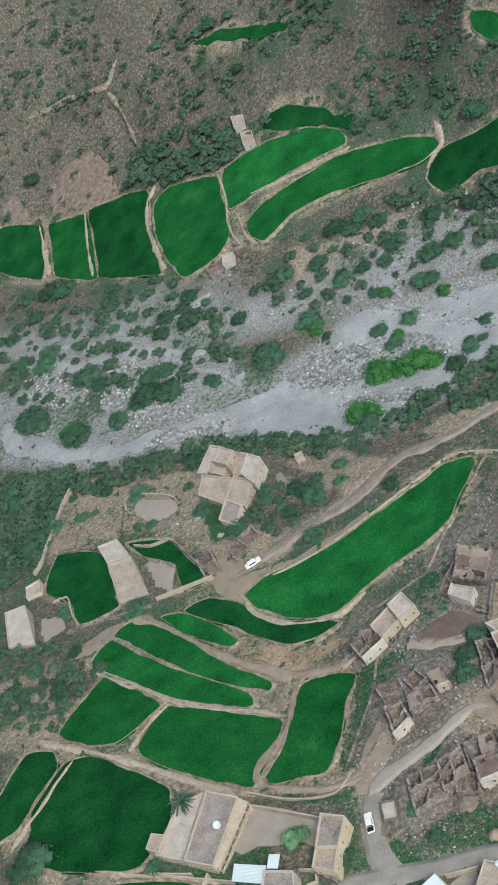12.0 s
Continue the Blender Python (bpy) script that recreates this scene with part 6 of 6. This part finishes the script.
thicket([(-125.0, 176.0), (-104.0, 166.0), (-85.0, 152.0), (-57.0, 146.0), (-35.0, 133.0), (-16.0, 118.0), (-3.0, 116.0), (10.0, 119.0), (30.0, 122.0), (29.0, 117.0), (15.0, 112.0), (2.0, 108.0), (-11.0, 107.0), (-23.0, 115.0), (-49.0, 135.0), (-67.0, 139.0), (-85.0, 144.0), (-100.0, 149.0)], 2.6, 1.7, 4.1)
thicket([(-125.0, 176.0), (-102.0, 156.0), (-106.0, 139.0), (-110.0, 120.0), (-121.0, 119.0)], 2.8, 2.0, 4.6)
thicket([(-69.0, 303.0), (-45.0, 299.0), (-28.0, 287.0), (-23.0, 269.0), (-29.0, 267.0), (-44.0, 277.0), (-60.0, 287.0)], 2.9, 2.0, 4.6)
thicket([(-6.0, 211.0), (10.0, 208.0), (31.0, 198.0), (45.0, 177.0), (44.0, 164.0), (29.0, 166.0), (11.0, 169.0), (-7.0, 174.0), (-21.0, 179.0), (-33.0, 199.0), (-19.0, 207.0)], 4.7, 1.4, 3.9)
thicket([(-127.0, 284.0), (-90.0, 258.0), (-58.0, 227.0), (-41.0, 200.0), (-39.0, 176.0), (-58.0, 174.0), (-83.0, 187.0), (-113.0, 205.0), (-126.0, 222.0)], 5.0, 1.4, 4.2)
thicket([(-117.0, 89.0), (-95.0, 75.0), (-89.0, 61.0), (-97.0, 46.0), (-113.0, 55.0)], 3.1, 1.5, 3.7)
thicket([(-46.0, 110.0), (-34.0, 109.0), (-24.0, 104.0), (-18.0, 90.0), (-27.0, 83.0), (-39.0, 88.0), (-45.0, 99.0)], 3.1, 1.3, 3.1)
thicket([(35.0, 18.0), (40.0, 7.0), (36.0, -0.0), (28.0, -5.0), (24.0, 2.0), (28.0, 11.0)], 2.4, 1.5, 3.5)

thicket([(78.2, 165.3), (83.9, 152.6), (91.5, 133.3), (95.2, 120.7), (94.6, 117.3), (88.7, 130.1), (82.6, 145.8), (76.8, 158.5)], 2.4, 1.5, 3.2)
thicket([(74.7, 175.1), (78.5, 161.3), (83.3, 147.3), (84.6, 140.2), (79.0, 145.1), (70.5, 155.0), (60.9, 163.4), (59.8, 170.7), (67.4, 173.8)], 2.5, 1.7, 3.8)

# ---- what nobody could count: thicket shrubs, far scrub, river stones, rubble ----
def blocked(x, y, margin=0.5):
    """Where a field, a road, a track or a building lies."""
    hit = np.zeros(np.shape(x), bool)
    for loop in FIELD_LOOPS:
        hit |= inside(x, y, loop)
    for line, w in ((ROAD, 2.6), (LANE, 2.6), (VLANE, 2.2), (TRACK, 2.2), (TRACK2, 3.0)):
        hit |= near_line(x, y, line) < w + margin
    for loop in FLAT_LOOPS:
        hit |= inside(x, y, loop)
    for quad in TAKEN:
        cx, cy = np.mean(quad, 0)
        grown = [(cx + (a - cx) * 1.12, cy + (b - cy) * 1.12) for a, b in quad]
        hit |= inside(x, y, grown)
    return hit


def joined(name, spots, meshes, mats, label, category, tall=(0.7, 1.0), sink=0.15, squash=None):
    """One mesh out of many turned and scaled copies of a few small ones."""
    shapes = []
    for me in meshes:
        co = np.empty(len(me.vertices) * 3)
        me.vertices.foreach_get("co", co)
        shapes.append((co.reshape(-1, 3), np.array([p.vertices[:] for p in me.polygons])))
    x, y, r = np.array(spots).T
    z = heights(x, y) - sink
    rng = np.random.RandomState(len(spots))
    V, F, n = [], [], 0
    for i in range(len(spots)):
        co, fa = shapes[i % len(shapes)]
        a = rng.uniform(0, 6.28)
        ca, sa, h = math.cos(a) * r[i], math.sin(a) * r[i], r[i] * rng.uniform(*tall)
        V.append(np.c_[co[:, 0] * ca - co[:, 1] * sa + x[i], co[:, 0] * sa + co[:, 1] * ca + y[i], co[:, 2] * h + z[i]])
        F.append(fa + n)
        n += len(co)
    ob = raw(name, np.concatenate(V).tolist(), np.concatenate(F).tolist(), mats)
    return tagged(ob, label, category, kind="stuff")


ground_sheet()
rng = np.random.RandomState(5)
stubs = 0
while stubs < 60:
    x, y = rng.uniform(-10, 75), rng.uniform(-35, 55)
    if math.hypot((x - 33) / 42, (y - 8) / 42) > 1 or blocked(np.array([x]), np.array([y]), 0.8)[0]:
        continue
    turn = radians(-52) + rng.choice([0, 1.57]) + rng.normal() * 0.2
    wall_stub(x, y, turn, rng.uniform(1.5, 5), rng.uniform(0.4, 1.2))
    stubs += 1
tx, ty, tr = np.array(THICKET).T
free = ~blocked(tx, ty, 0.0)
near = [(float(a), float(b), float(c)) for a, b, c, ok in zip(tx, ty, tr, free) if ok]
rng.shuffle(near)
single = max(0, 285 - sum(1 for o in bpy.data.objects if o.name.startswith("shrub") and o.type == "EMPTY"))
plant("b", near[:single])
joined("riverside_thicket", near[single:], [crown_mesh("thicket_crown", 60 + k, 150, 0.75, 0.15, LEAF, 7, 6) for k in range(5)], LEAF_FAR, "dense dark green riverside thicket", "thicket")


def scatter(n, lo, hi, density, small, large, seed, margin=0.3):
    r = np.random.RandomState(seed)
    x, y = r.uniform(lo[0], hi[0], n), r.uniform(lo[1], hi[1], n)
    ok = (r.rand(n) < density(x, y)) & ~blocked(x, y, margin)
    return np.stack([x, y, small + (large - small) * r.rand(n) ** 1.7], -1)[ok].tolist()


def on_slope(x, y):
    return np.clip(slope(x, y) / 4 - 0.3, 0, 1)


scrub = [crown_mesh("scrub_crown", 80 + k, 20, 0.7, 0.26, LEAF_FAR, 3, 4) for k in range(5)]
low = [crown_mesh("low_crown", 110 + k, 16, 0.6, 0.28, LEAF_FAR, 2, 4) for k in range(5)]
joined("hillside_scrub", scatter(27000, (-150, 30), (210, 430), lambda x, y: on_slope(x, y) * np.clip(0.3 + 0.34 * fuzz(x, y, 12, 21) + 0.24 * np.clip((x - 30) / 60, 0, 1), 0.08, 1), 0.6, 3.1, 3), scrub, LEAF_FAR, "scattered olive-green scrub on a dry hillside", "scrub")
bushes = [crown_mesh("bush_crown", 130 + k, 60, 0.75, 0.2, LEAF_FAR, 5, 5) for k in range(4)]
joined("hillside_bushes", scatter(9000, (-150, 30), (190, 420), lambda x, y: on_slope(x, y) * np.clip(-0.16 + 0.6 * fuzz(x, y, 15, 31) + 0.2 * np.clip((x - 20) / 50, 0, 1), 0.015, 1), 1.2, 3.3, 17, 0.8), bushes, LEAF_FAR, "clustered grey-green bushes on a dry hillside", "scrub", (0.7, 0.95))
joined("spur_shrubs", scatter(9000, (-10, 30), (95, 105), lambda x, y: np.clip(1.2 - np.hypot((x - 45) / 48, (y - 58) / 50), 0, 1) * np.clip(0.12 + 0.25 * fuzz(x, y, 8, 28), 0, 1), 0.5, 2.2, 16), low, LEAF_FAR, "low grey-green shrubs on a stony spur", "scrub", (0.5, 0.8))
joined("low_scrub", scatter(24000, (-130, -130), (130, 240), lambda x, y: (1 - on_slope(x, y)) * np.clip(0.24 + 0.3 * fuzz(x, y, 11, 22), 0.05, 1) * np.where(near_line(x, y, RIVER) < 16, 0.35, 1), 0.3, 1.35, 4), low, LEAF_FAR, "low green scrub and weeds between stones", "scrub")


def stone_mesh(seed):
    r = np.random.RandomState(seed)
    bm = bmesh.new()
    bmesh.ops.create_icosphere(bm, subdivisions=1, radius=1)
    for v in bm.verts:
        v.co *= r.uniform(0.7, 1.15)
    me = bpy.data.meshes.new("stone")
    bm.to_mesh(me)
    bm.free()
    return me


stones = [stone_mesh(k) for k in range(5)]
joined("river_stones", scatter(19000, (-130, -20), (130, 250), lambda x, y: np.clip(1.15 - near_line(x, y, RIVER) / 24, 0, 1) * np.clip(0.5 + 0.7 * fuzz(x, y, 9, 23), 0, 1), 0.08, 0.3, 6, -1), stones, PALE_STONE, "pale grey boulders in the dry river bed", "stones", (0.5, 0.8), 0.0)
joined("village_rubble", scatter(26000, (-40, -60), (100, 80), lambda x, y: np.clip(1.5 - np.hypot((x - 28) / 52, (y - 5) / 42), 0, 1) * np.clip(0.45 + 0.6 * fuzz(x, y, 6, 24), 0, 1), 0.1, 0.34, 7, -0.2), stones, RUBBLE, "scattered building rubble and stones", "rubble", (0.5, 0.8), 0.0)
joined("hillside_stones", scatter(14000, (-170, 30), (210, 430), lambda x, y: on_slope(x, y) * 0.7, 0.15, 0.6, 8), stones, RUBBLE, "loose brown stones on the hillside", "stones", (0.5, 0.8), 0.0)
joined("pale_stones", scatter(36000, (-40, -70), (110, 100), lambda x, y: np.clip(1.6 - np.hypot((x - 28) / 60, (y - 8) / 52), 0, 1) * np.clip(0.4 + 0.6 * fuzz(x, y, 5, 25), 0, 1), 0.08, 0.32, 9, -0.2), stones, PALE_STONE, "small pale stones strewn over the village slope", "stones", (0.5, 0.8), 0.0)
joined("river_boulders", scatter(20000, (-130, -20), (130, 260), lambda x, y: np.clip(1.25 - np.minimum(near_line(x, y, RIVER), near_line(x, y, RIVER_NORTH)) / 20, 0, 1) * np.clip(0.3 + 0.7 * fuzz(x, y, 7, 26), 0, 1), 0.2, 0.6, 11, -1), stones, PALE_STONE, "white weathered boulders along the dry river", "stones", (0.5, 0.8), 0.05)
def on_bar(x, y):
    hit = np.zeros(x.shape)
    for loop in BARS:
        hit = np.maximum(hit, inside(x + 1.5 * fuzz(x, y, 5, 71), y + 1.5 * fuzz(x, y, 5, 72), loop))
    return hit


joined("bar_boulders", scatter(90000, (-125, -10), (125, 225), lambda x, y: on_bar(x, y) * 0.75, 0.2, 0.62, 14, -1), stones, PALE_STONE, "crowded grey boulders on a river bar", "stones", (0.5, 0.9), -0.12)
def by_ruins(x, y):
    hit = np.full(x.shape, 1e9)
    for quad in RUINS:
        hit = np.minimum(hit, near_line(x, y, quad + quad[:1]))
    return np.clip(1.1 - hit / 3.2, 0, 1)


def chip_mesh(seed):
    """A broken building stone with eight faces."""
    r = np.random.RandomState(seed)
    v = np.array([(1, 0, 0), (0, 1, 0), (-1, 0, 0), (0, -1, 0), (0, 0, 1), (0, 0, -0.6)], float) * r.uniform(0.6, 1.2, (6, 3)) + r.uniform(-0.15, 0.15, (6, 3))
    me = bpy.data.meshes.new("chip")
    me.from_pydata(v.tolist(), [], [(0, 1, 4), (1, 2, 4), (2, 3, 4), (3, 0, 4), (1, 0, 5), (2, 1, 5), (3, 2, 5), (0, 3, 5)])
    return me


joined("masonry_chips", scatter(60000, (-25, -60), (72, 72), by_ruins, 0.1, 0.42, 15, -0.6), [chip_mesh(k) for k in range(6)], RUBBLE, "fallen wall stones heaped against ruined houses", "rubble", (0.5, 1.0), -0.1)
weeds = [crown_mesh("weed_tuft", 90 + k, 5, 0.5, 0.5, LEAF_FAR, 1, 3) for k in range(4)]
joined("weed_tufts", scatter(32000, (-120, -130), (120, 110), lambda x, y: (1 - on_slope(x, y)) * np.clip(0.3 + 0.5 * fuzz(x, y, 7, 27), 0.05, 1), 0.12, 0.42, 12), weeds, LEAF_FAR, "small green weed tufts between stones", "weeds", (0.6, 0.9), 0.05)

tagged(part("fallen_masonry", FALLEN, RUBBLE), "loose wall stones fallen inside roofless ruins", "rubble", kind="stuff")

SHORT EXERCISE =
Restate only the lines running from the start of the material above through the line containing "2.5, 1.7, 3.8)", ends included. No pictures.

COMPLETE ANSWER =
12.0 s
Continue the Blender Python (bpy) script that recreates this scene with part 6 of 6. This part finishes the script.
thicket([(-125.0, 176.0), (-104.0, 166.0), (-85.0, 152.0), (-57.0, 146.0), (-35.0, 133.0), (-16.0, 118.0), (-3.0, 116.0), (10.0, 119.0), (30.0, 122.0), (29.0, 117.0), (15.0, 112.0), (2.0, 108.0), (-11.0, 107.0), (-23.0, 115.0), (-49.0, 135.0), (-67.0, 139.0), (-85.0, 144.0), (-100.0, 149.0)], 2.6, 1.7, 4.1)
thicket([(-125.0, 176.0), (-102.0, 156.0), (-106.0, 139.0), (-110.0, 120.0), (-121.0, 119.0)], 2.8, 2.0, 4.6)
thicket([(-69.0, 303.0), (-45.0, 299.0), (-28.0, 287.0), (-23.0, 269.0), (-29.0, 267.0), (-44.0, 277.0), (-60.0, 287.0)], 2.9, 2.0, 4.6)
thicket([(-6.0, 211.0), (10.0, 208.0), (31.0, 198.0), (45.0, 177.0), (44.0, 164.0), (29.0, 166.0), (11.0, 169.0), (-7.0, 174.0), (-21.0, 179.0), (-33.0, 199.0), (-19.0, 207.0)], 4.7, 1.4, 3.9)
thicket([(-127.0, 284.0), (-90.0, 258.0), (-58.0, 227.0), (-41.0, 200.0), (-39.0, 176.0), (-58.0, 174.0), (-83.0, 187.0), (-113.0, 205.0), (-126.0, 222.0)], 5.0, 1.4, 4.2)
thicket([(-117.0, 89.0), (-95.0, 75.0), (-89.0, 61.0), (-97.0, 46.0), (-113.0, 55.0)], 3.1, 1.5, 3.7)
thicket([(-46.0, 110.0), (-34.0, 109.0), (-24.0, 104.0), (-18.0, 90.0), (-27.0, 83.0), (-39.0, 88.0), (-45.0, 99.0)], 3.1, 1.3, 3.1)
thicket([(35.0, 18.0), (40.0, 7.0), (36.0, -0.0), (28.0, -5.0), (24.0, 2.0), (28.0, 11.0)], 2.4, 1.5, 3.5)

thicket([(78.2, 165.3), (83.9, 152.6), (91.5, 133.3), (95.2, 120.7), (94.6, 117.3), (88.7, 130.1), (82.6, 145.8), (76.8, 158.5)], 2.4, 1.5, 3.2)
thicket([(74.7, 175.1), (78.5, 161.3), (83.3, 147.3), (84.6, 140.2), (79.0, 145.1), (70.5, 155.0), (60.9, 163.4), (59.8, 170.7), (67.4, 173.8)], 2.5, 1.7, 3.8)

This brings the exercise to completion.